When Does Combining Language Models Help? A Co-Failure Ceiling on Routing, Voting, and Mixture-of-Agents Across 67 Frontier Models
This paper investigates the effectiveness of combining multiple Large Language Models (LLMs) through techniques like routing, voting, and mixture-of-agents. While these methods are commonly used to improve performance, the author demonstrates that their potential for success is strictly limited by a "co-failure ceiling." This ceiling is determined by how often all models in a system fail on the same query, a metric that is frequently overlooked in favor of less informative diagnostics.

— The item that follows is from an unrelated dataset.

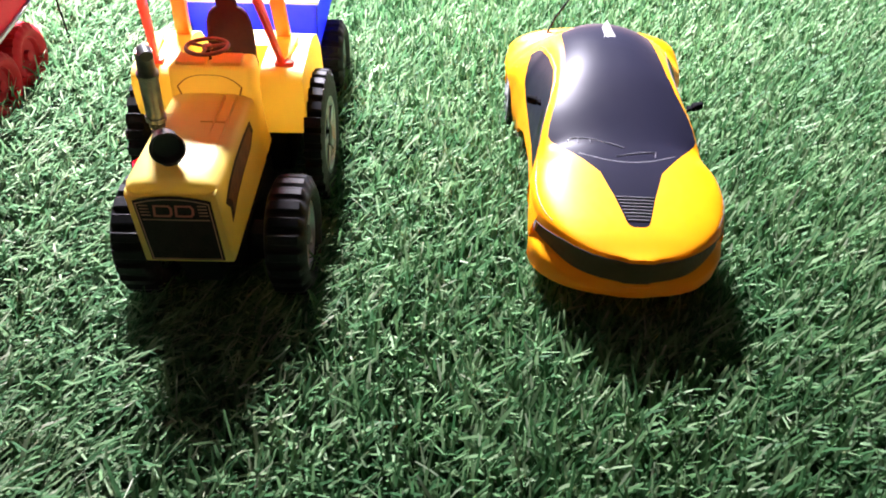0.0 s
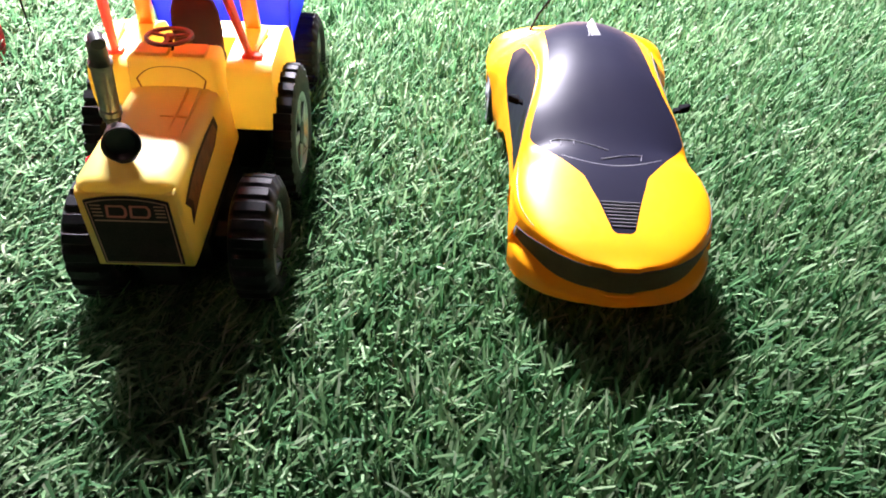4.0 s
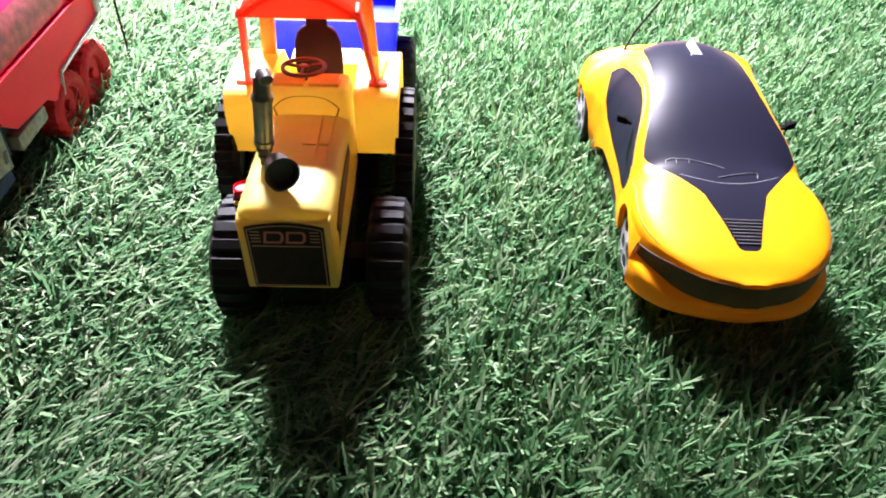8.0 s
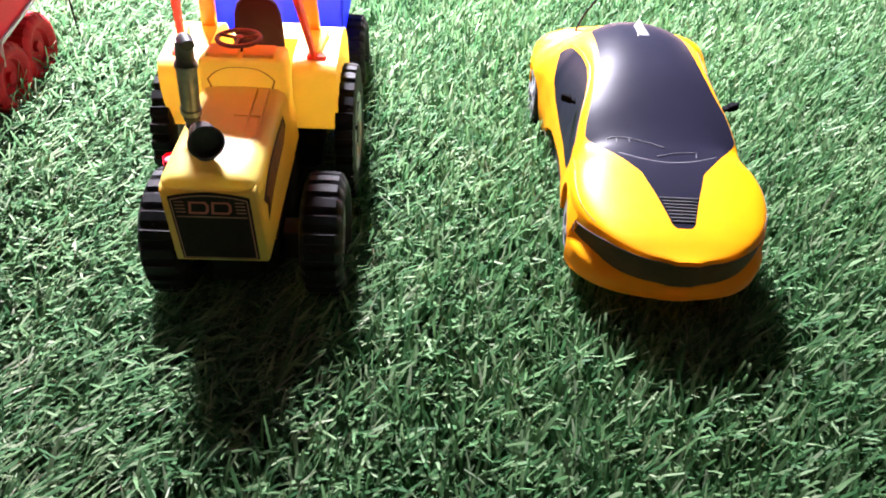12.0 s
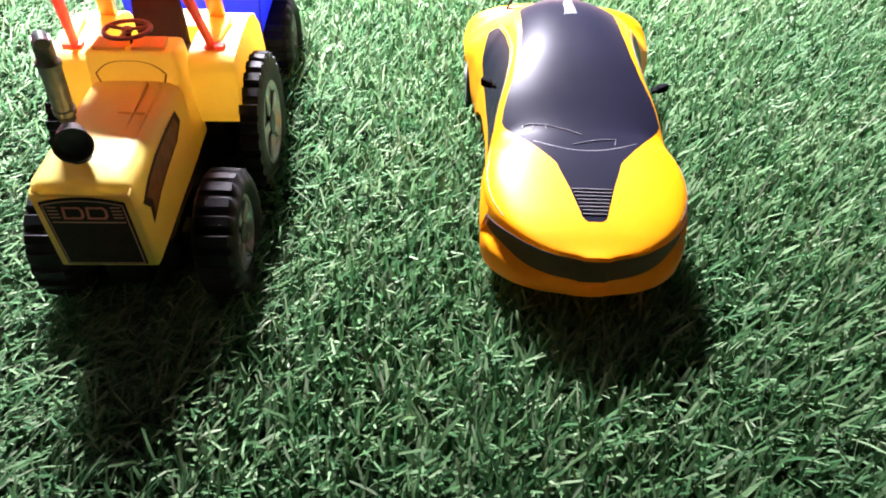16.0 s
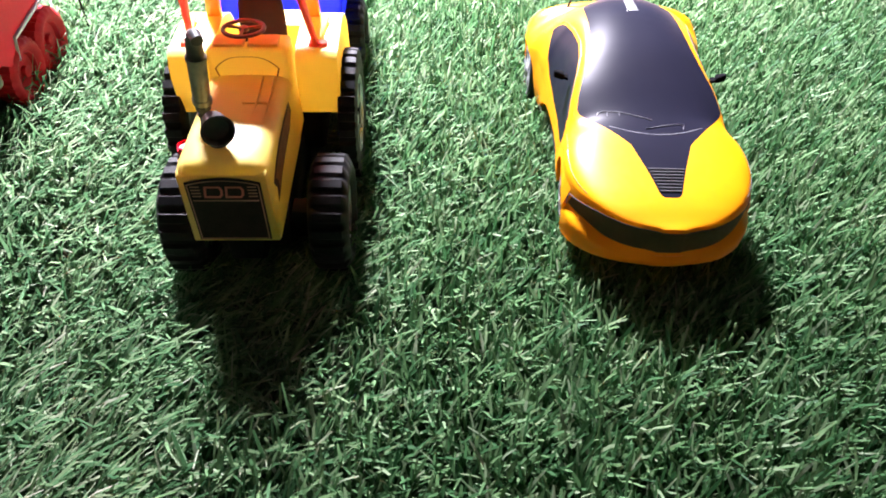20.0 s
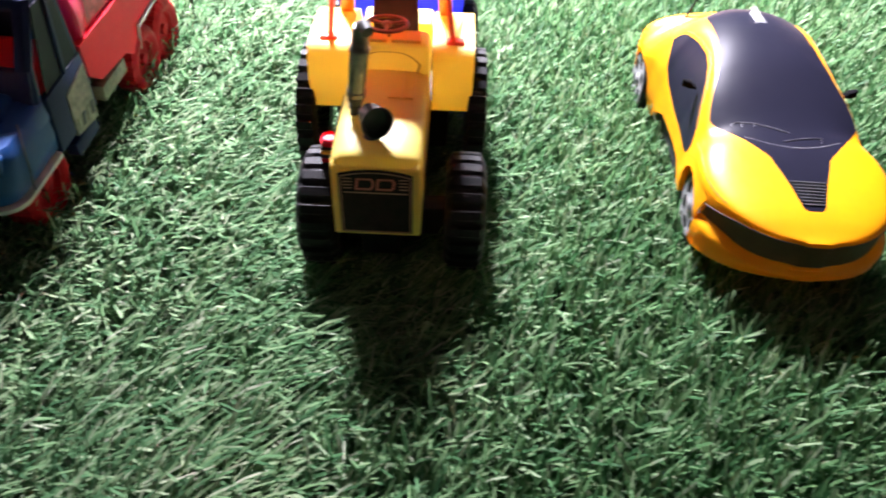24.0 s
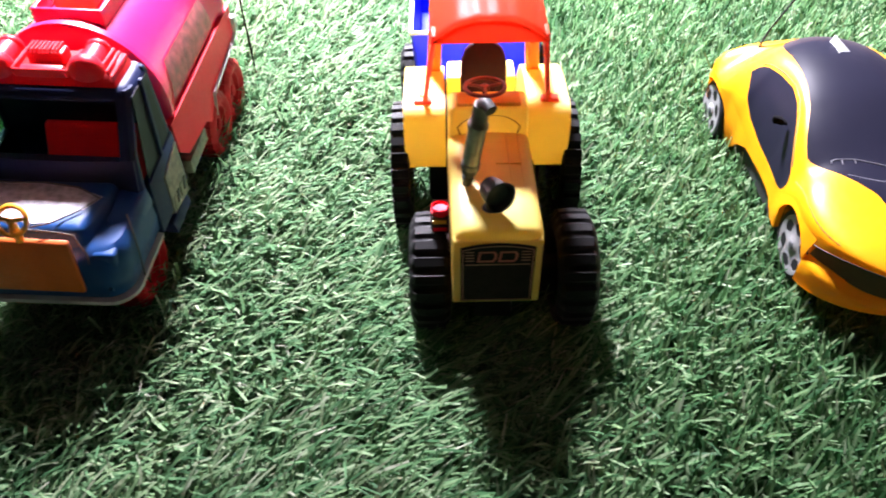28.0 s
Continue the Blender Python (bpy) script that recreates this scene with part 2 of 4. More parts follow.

The Problem with Current Diagnostics
Practitioners typically use the average pairwise error correlation ($\rho$) to determine if a group of models will work well together. The paper proves that this metric is insufficient because it cannot identify the rate at which all models fail simultaneously ($\beta$). Different error patterns can share the same pairwise correlation while having vastly different rates of total system failure. Consequently, relying on $\rho$ can lead to a misunderstanding of how much performance gain is actually possible when combining models.
The Co-Failure Ceiling
The research establishes that for any system where the output is chosen from the member models, the maximum possible accuracy is $1 - \beta$. This means that the "oracle gain"—the potential improvement over the single best model—is limited by the frequency of these collective failures. The author provides a "Clopper-Pearson" certificate, a method that allows developers to use a small set of graded queries to calculate the maximum possible gain they could achieve before investing time and resources into building a complex routing system.
Findings Across 67 Models
By analyzing 67 frontier models from 21 different providers, the study found that the "all-models-wrong" rate is significantly higher than what standard statistical models (like the Gaussian copula) predict. Even when using sophisticated calibration, these models underprice the tail of collective failures by roughly 2.5 times in open-ended mathematics. The research also highlights that adding more models to a pool does not necessarily lead to better results; instead, performance gains are driven by models that fail on different types of questions.
Practical Takeaways
The study concludes that on many checkable tasks, combining models rarely outperforms the single best model unless there is a very strong, query-level routing signal. The "realizable" gain from routing is often near zero, not because the routing technology is weak, but because the prompt itself often lacks the information needed to predict which model will succeed when the frontier models disagree. Ultimately, the paper suggests that developers should focus on identifying the co-failure rate of their model pool to determine if orchestration is worth the effort, rather than assuming that diversity in a model pool will automatically translate into higher accuracy.